** start of Information supplied **

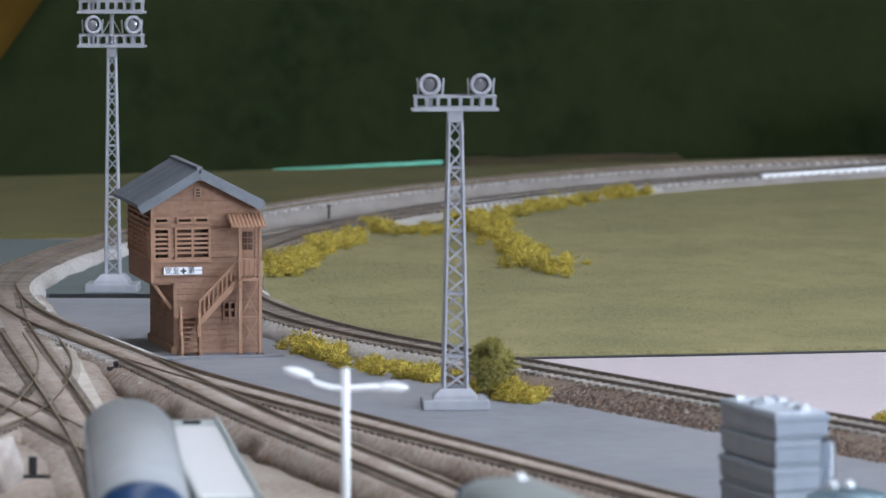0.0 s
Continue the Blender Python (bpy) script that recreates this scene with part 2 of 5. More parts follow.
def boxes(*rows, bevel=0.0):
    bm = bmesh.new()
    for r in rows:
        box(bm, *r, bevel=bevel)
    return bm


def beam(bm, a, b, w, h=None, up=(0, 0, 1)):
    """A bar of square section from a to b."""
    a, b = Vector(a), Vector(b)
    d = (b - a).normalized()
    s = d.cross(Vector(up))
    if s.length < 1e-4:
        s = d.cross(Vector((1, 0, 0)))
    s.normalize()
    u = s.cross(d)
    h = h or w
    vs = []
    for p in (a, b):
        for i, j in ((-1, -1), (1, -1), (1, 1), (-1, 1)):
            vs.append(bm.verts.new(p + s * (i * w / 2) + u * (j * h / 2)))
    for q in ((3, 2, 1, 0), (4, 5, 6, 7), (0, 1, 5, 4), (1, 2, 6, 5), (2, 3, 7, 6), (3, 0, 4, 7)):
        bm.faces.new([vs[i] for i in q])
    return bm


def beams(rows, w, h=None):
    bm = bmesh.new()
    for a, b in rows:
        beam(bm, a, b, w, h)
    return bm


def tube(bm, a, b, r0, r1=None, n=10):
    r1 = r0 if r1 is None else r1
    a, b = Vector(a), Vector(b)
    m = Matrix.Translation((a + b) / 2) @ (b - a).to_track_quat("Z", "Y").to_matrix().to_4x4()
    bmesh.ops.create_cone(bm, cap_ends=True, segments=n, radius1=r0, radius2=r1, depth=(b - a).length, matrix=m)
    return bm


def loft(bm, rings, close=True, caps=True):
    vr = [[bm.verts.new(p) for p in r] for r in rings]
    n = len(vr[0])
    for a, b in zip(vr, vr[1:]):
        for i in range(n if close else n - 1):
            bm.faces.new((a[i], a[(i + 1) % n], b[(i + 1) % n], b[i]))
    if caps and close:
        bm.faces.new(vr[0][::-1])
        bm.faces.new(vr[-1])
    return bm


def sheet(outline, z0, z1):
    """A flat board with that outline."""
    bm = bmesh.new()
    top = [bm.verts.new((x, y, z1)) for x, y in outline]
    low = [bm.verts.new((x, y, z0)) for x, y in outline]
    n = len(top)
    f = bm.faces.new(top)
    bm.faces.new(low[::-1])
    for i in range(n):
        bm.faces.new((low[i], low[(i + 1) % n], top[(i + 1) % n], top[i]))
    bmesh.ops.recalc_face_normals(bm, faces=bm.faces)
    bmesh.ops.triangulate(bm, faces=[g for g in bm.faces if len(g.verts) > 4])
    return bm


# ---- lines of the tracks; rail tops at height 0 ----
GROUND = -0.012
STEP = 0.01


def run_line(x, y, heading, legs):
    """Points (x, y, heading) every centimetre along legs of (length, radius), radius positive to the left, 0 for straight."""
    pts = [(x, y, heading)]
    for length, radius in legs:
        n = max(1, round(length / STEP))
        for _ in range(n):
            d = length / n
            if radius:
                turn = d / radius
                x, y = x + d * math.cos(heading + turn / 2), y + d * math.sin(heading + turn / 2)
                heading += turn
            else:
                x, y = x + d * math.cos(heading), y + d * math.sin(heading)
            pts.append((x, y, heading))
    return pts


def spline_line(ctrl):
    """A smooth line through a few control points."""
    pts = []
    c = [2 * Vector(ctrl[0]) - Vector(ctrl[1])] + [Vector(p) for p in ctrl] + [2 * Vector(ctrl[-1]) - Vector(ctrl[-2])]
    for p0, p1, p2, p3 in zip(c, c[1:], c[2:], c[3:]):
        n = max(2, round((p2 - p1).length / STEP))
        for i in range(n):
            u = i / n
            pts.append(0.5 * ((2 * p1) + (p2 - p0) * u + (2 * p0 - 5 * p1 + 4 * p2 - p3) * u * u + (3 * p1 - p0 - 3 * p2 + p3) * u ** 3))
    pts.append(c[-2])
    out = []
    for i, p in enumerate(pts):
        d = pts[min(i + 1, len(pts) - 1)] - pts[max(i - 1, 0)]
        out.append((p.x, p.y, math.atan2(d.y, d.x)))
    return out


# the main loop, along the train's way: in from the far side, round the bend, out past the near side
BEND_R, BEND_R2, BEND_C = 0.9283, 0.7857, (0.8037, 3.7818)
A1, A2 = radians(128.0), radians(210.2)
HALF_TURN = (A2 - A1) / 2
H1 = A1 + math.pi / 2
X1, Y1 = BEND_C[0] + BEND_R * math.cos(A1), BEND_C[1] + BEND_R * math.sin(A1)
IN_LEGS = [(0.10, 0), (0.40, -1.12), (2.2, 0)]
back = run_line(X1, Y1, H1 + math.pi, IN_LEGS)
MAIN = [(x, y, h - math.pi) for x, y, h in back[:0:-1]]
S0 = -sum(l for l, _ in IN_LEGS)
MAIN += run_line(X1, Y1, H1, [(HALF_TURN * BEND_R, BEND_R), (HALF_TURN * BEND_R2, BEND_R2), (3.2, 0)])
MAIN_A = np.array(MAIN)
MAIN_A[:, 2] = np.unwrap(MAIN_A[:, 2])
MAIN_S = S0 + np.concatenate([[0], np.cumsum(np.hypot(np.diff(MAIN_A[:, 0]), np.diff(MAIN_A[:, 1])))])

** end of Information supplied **

What is being asked.
Restate the full listing verbatim and drop every picture.

The completed task.
0.0 s
Continue the Blender Python (bpy) script that recreates this scene with part 2 of 5. More parts follow.
def boxes(*rows, bevel=0.0):
    bm = bmesh.new()
    for r in rows:
        box(bm, *r, bevel=bevel)
    return bm


def beam(bm, a, b, w, h=None, up=(0, 0, 1)):
    """A bar of square section from a to b."""
    a, b = Vector(a), Vector(b)
    d = (b - a).normalized()
    s = d.cross(Vector(up))
    if s.length < 1e-4:
        s = d.cross(Vector((1, 0, 0)))
    s.normalize()
    u = s.cross(d)
    h = h or w
    vs = []
    for p in (a, b):
        for i, j in ((-1, -1), (1, -1), (1, 1), (-1, 1)):
            vs.append(bm.verts.new(p + s * (i * w / 2) + u * (j * h / 2)))
    for q in ((3, 2, 1, 0), (4, 5, 6, 7), (0, 1, 5, 4), (1, 2, 6, 5), (2, 3, 7, 6), (3, 0, 4, 7)):
        bm.faces.new([vs[i] for i in q])
    return bm


def beams(rows, w, h=None):
    bm = bmesh.new()
    for a, b in rows:
        beam(bm, a, b, w, h)
    return bm


def tube(bm, a, b, r0, r1=None, n=10):
    r1 = r0 if r1 is None else r1
    a, b = Vector(a), Vector(b)
    m = Matrix.Translation((a + b) / 2) @ (b - a).to_track_quat("Z", "Y").to_matrix().to_4x4()
    bmesh.ops.create_cone(bm, cap_ends=True, segments=n, radius1=r0, radius2=r1, depth=(b - a).length, matrix=m)
    return bm


def loft(bm, rings, close=True, caps=True):
    vr = [[bm.verts.new(p) for p in r] for r in rings]
    n = len(vr[0])
    for a, b in zip(vr, vr[1:]):
        for i in range(n if close else n - 1):
            bm.faces.new((a[i], a[(i + 1) % n], b[(i + 1) % n], b[i]))
    if caps and close:
        bm.faces.new(vr[0][::-1])
        bm.faces.new(vr[-1])
    return bm


def sheet(outline, z0, z1):
    """A flat board with that outline."""
    bm = bmesh.new()
    top = [bm.verts.new((x, y, z1)) for x, y in outline]
    low = [bm.verts.new((x, y, z0)) for x, y in outline]
    n = len(top)
    f = bm.faces.new(top)
    bm.faces.new(low[::-1])
    for i in range(n):
        bm.faces.new((low[i], low[(i + 1) % n], top[(i + 1) % n], top[i]))
    bmesh.ops.recalc_face_normals(bm, faces=bm.faces)
    bmesh.ops.triangulate(bm, faces=[g for g in bm.faces if len(g.verts) > 4])
    return bm


# ---- lines of the tracks; rail tops at height 0 ----
GROUND = -0.012
STEP = 0.01


def run_line(x, y, heading, legs):
    """Points (x, y, heading) every centimetre along legs of (length, radius), radius positive to the left, 0 for straight."""
    pts = [(x, y, heading)]
    for length, radius in legs:
        n = max(1, round(length / STEP))
        for _ in range(n):
            d = length / n
            if radius:
                turn = d / radius
                x, y = x + d * math.cos(heading + turn / 2), y + d * math.sin(heading + turn / 2)
                heading += turn
            else:
                x, y = x + d * math.cos(heading), y + d * math.sin(heading)
            pts.append((x, y, heading))
    return pts


def spline_line(ctrl):
    """A smooth line through a few control points."""
    pts = []
    c = [2 * Vector(ctrl[0]) - Vector(ctrl[1])] + [Vector(p) for p in ctrl] + [2 * Vector(ctrl[-1]) - Vector(ctrl[-2])]
    for p0, p1, p2, p3 in zip(c, c[1:], c[2:], c[3:]):
        n = max(2, round((p2 - p1).length / STEP))
        for i in range(n):
            u = i / n
            pts.append(0.5 * ((2 * p1) + (p2 - p0) * u + (2 * p0 - 5 * p1 + 4 * p2 - p3) * u * u + (3 * p1 - p0 - 3 * p2 + p3) * u ** 3))
    pts.append(c[-2])
    out = []
    for i, p in enumerate(pts):
        d = pts[min(i + 1, len(pts) - 1)] - pts[max(i - 1, 0)]
        out.append((p.x, p.y, math.atan2(d.y, d.x)))
    return out


# the main loop, along the train's way: in from the far side, round the bend, out past the near side
BEND_R, BEND_R2, BEND_C = 0.9283, 0.7857, (0.8037, 3.7818)
A1, A2 = radians(128.0), radians(210.2)
HALF_TURN = (A2 - A1) / 2
H1 = A1 + math.pi / 2
X1, Y1 = BEND_C[0] + BEND_R * math.cos(A1), BEND_C[1] + BEND_R * math.sin(A1)
IN_LEGS = [(0.10, 0), (0.40, -1.12), (2.2, 0)]
back = run_line(X1, Y1, H1 + math.pi, IN_LEGS)
MAIN = [(x, y, h - math.pi) for x, y, h in back[:0:-1]]
S0 = -sum(l for l, _ in IN_LEGS)
MAIN += run_line(X1, Y1, H1, [(HALF_TURN * BEND_R, BEND_R), (HALF_TURN * BEND_R2, BEND_R2), (3.2, 0)])
MAIN_A = np.array(MAIN)
MAIN_A[:, 2] = np.unwrap(MAIN_A[:, 2])
MAIN_S = S0 + np.concatenate([[0], np.cumsum(np.hypot(np.diff(MAIN_A[:, 0]), np.diff(MAIN_A[:, 1])))])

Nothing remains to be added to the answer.